As I sit in my comfortable office chair to write this column, I reflect back on a most uncomfortable 2003 trip to Cleveland. I arrived on a sweltering August afternoon to find the city's power grid down. The city seemed smartly prepared for a power outage from a traffic standpoint, so I had little trouble navigating to the hotel — kudos to Cleveland's traffic division. But once at my destination, I found my hotel had no backup power.

As the evening turned to night, the building grew hot, muggy and dark. Some guests were panicky, and I could feel the city's anxiety level grow. The streets turned spooky. The sounds of sirens going off in the blackness rekindled memories of the 2001 terrorist attacks that brought our country to a halt and left me stranded more than 2000 miles from home. Was this another attack?

No. It was the blackout of 2003 that shut down most of the northeastern United States.

I used my laptop until the battery ran out of juice. My cell phone kept working. But without power to charge the battery (already running low on power), I had to use it sparingly. In retrospect, it could have been worse. In New Orleans, many cell phones failed because the infrastructure was taken out by Hurricane Katrina.

Huge multi-state blackouts are historic events that serve as large-scale wake-up calls. But smaller blackouts that don't make the front-page headlines happen more often and can create just as much havoc on a micro basis.

Emergency backup preparedness is not something to limit to mission-critical agencies. All sorts of everyday businesses, from hotels to theaters to malls to factories, or any place where large numbers of people could be unexpectedly thrown in the dark, should be prepared as a business — and civic — duty. A blackout is something many companies fear but fail to adequately plan for — especially when it comes to communications. The hotel in Cleveland was no exception.

A two-way communications system independent of the power grid should be an important part of any private, public or government emergency plan. Whether out in the field or within a single building or campus, the reliability and cost savings of owning and maintaining a private, two-way communication system makes good emergency-planning sense.

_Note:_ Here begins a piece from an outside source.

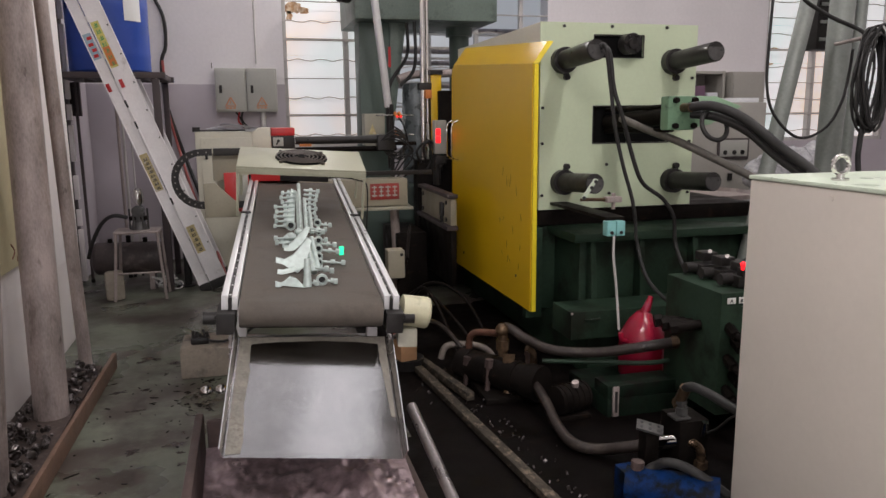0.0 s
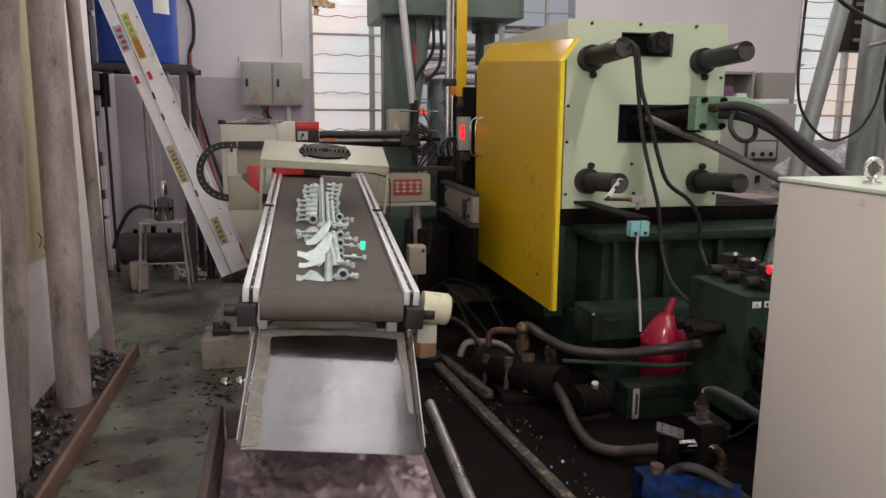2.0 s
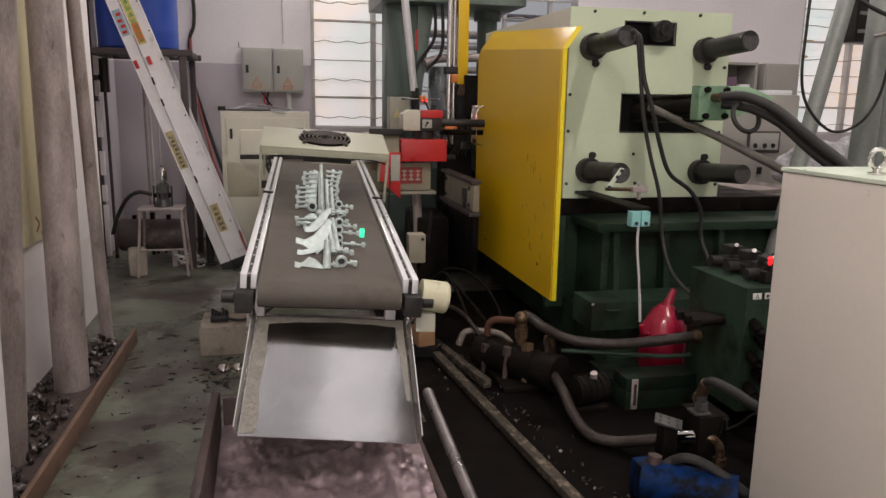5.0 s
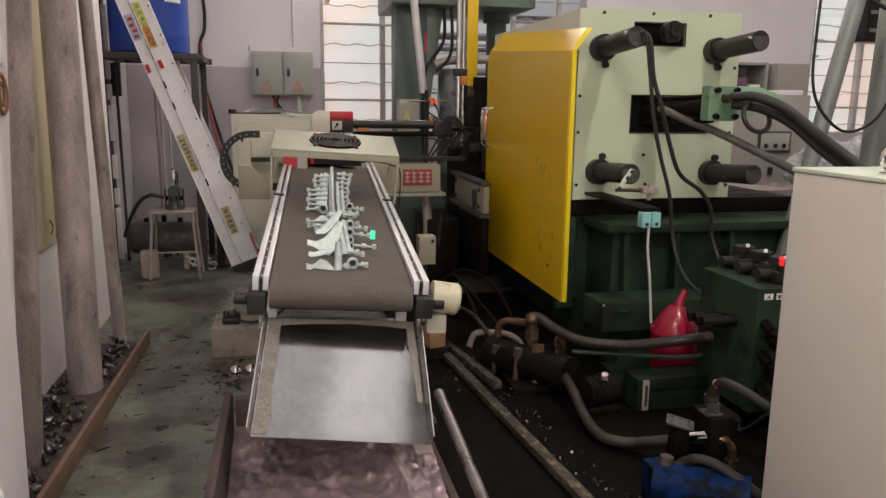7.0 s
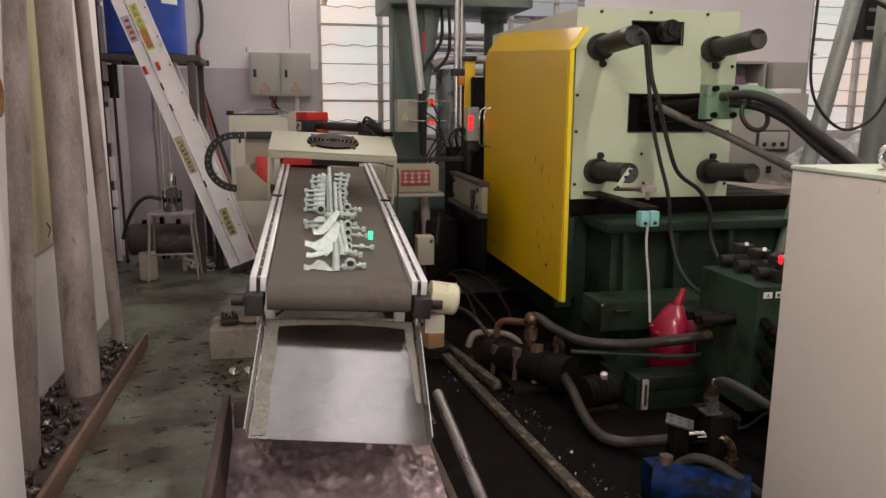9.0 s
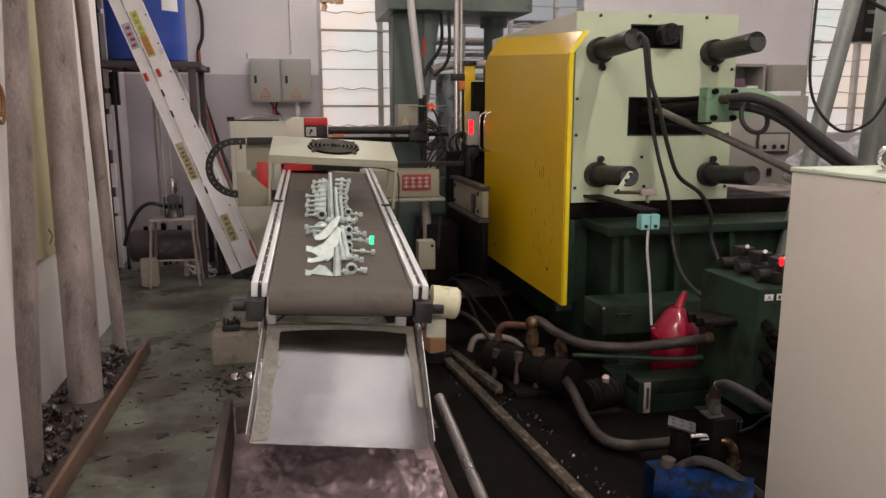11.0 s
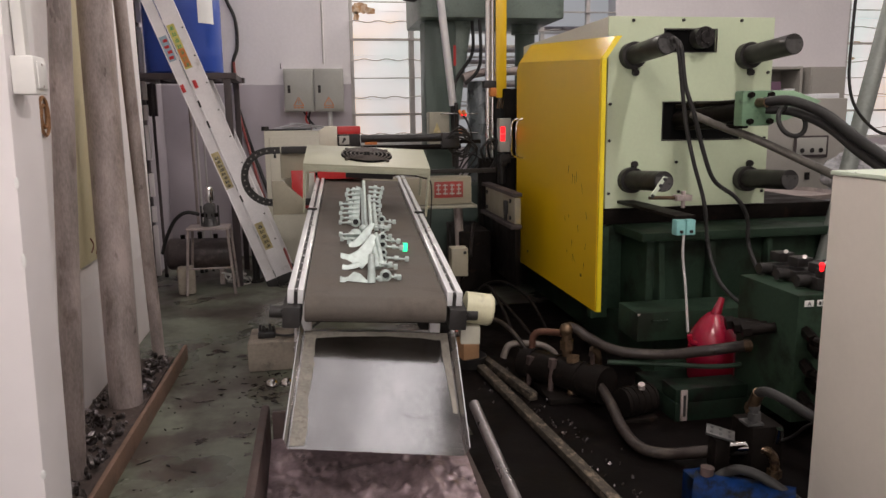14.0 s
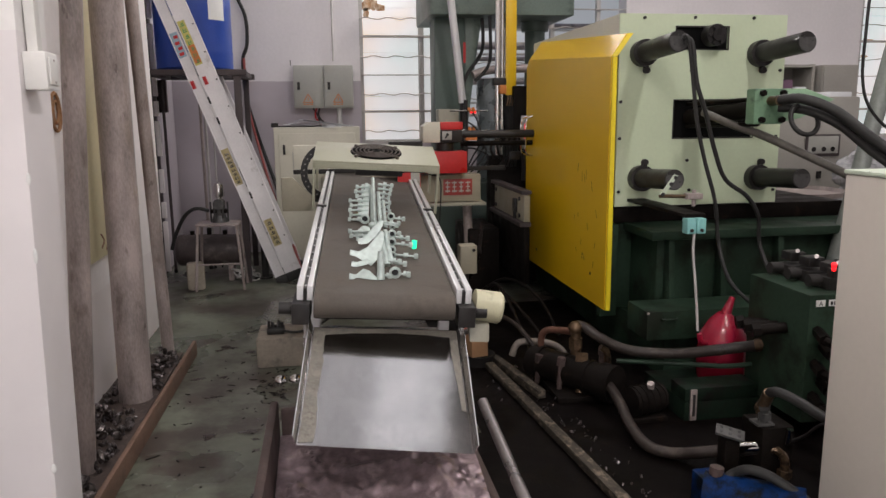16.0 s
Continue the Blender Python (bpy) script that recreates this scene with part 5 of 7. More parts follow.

Plus, because there are no monthly fees with a private system, it often makes good budgetary sense.

There is great opportunity and need for radio sellers and service providers to think of the complete communications solution when dealing with a client's needs. Instead of relying on a one-size-fits-all solution that may require expensive equipment and recurring fees — and which may be subject to busy signals — a custom solution should be within reach. Modular radio systems that before may have been too great a challenge for many dealers to tackle are now possible, given new turnkey services available to them.

A communications system is only as good as its power supply. During the 2003 blackout, it was reported that in New York City alone, more than half of the hospital generators failed. Radio dealers and service providers need to make sure clients test their backup generators on a regular basis, as well as the communications equipment itself.

Here in the Seattle area where I live, we just experienced an exceptionally severe winter. In December, an Arctic cold front brought dangerously cold temperatures and a strong windstorm that knocked over trees and power lines with equal abandon. Many areas were still without power after nearly a week.

Will you be ready?

Chris Lougee is vice president at Icom America and leads its land mobile radio division.